Mombasa becomes the first African city to host the Our Ocean Conference, as the 11th edition brings together governments, innovators, and communities around ocean conservation.
History is being made on the Kenyan coast. Mombasa has become the first African city ever to host the Our Ocean Conference — a landmark moment that places Africa not just on the map of global ocean conservation, but at its very centre.
The 11th edition of the prestigious international conference is now underway in Mombasa, bringing together heads of government, city leaders, scientists, innovators, and coastal communities from across the world around one shared and urgent mission: protecting the world's oceans for generations to come.
A Historic First for Africa
For decades, the conversation around ocean conservation has largely been shaped and hosted in the Global North. Mombasa's hosting of the Our Ocean Conference changes that narrative decisively.
By bringing the 11th edition to the African continent for the first time, the conference acknowledges what has long been true — that Africa's relationship with the ocean is ancient, intimate, and economically vital. From the fishermen of Likoni and Shimoni to the marine ecosystems of the East African coast, Africa has as much at stake in the future of the world's oceans as any region on earth. Now, Africa is leading the conversation.
What the Conference Brings Together
Over three days, the Our Ocean Conference will serve as a convergence point for the world's most consequential voices on ocean health and marine sustainability. Governments will make binding commitments. Cities will share innovation. Researchers will present data. Communities — including those whose livelihoods depend directly on healthy marine ecosystems — will have their voices heard on a global stage.
The overarching theme is one of shared responsibility. The ocean does not belong to any one nation or region. It is the lifeblood of the entire planet — regulating climate, sustaining biodiversity, feeding billions, and connecting continents. Protecting it demands collective action at the highest level, and that is precisely what this gathering is designed to produce.
Mombasa: The Right City at the Right Time
There is no more fitting location for this conversation than Mombasa. Kenya's coastal city has a centuries-old relationship with the Indian Ocean — a relationship built on trade, culture, fishing, and the rhythms of the sea. The ocean is not an abstraction here. It is woven into the identity of the city and the livelihoods of its people.
Hosting the Our Ocean Conference here sends a powerful message: that the communities most dependent on the ocean — coastal African cities among them — must be central, not peripheral, to the decisions that shape its future.

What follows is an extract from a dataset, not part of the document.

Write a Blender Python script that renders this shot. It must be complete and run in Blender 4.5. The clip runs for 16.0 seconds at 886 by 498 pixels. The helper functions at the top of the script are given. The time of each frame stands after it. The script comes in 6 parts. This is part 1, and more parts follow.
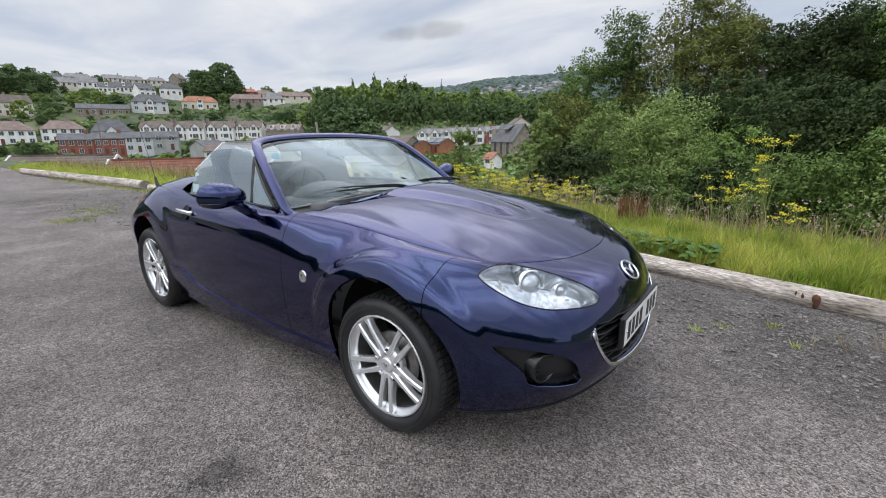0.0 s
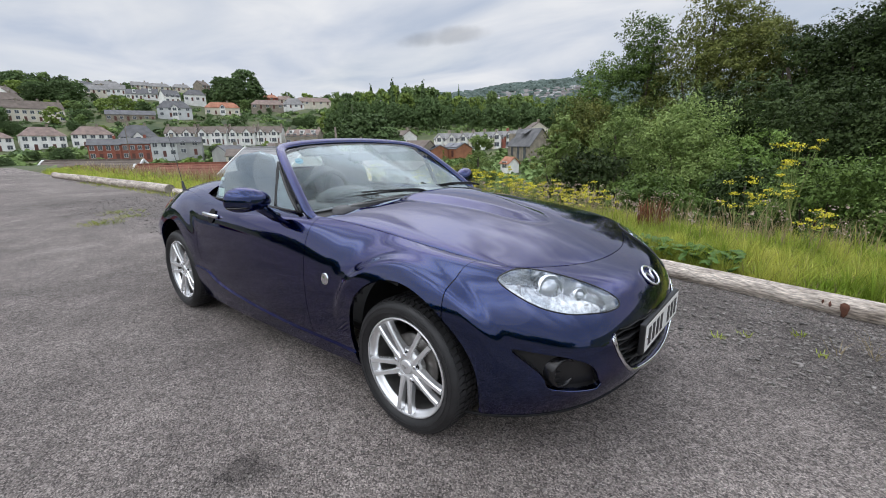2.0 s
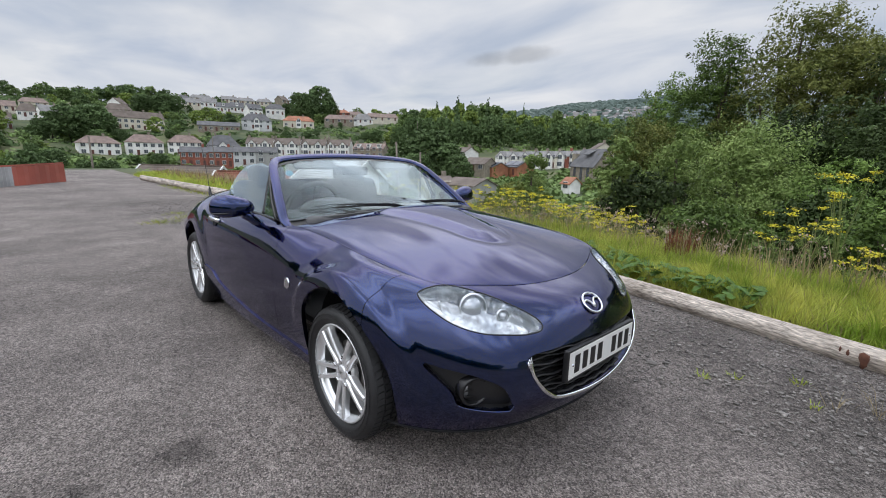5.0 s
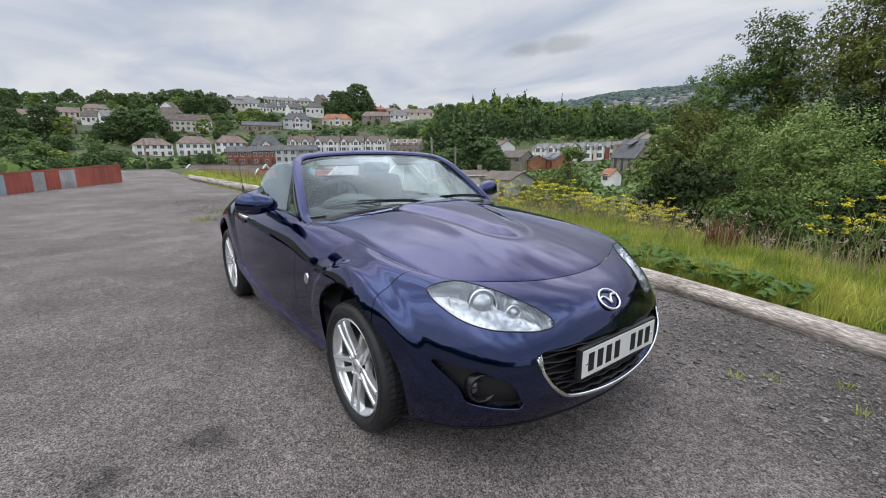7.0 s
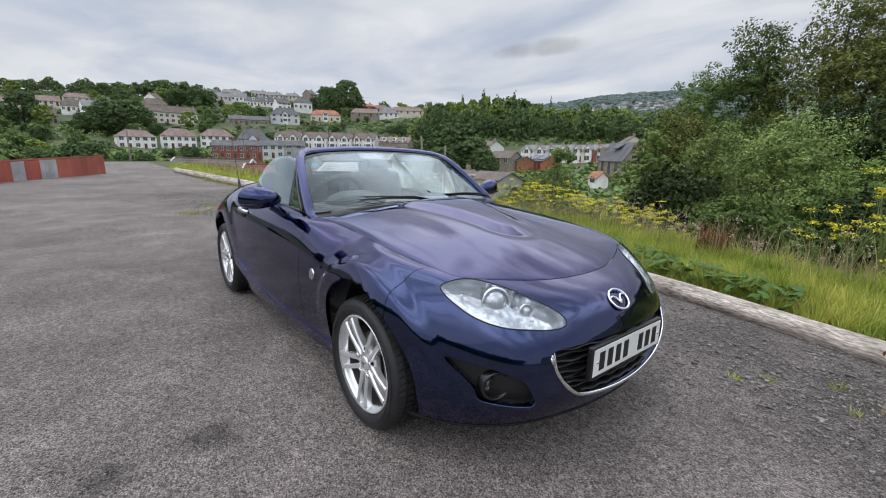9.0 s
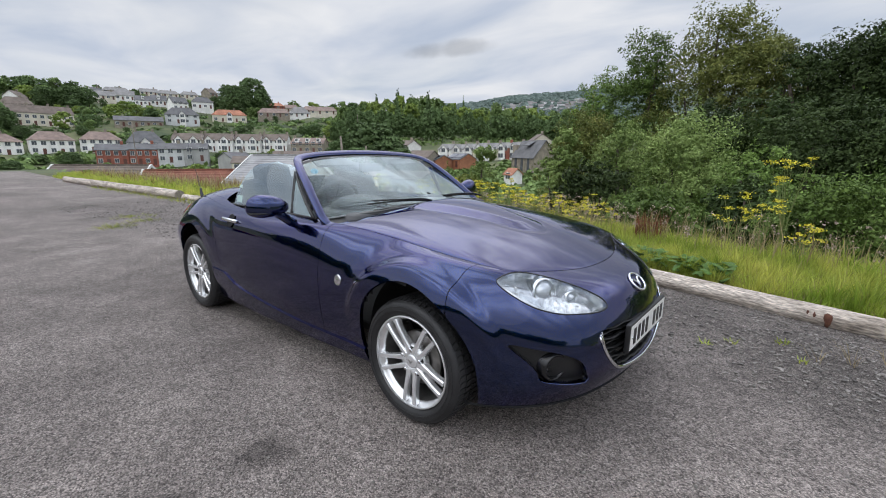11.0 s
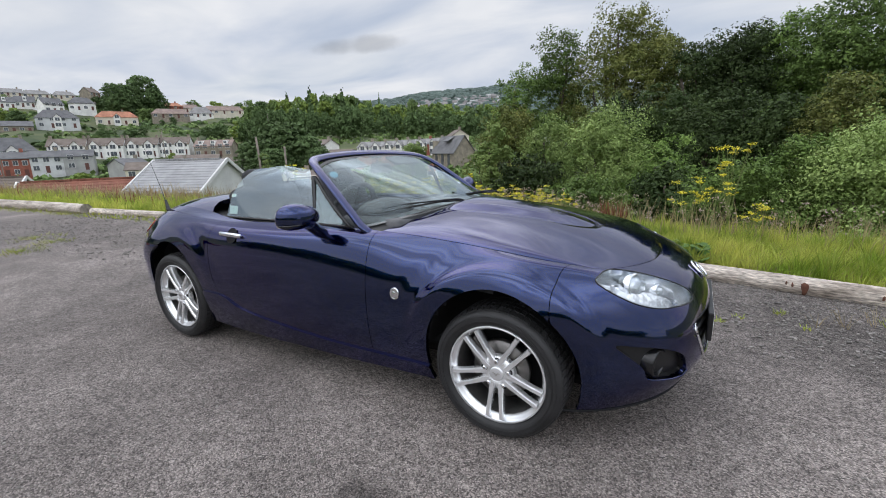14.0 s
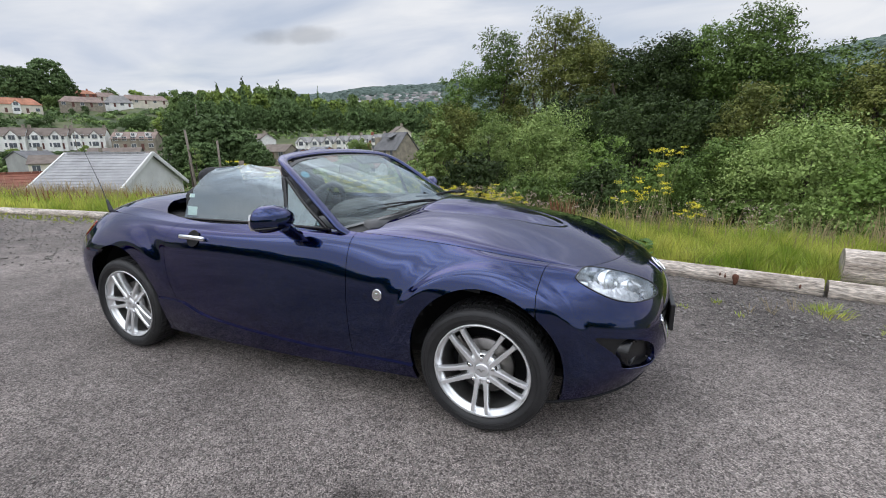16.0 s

Our Ocean. Our Heritage. Our Future.
The conference theme captures something essential. The ocean is heritage — a shared inheritance passed down through generations of coastal communities across Africa and the world. It is also future — a resource whose health or degradation will determine the quality of life for billions of people yet to be born.
As Mombasa welcomes the world for these three days, Kenya and Africa stand as hosts, leaders, and advocates for the blue planet we all share.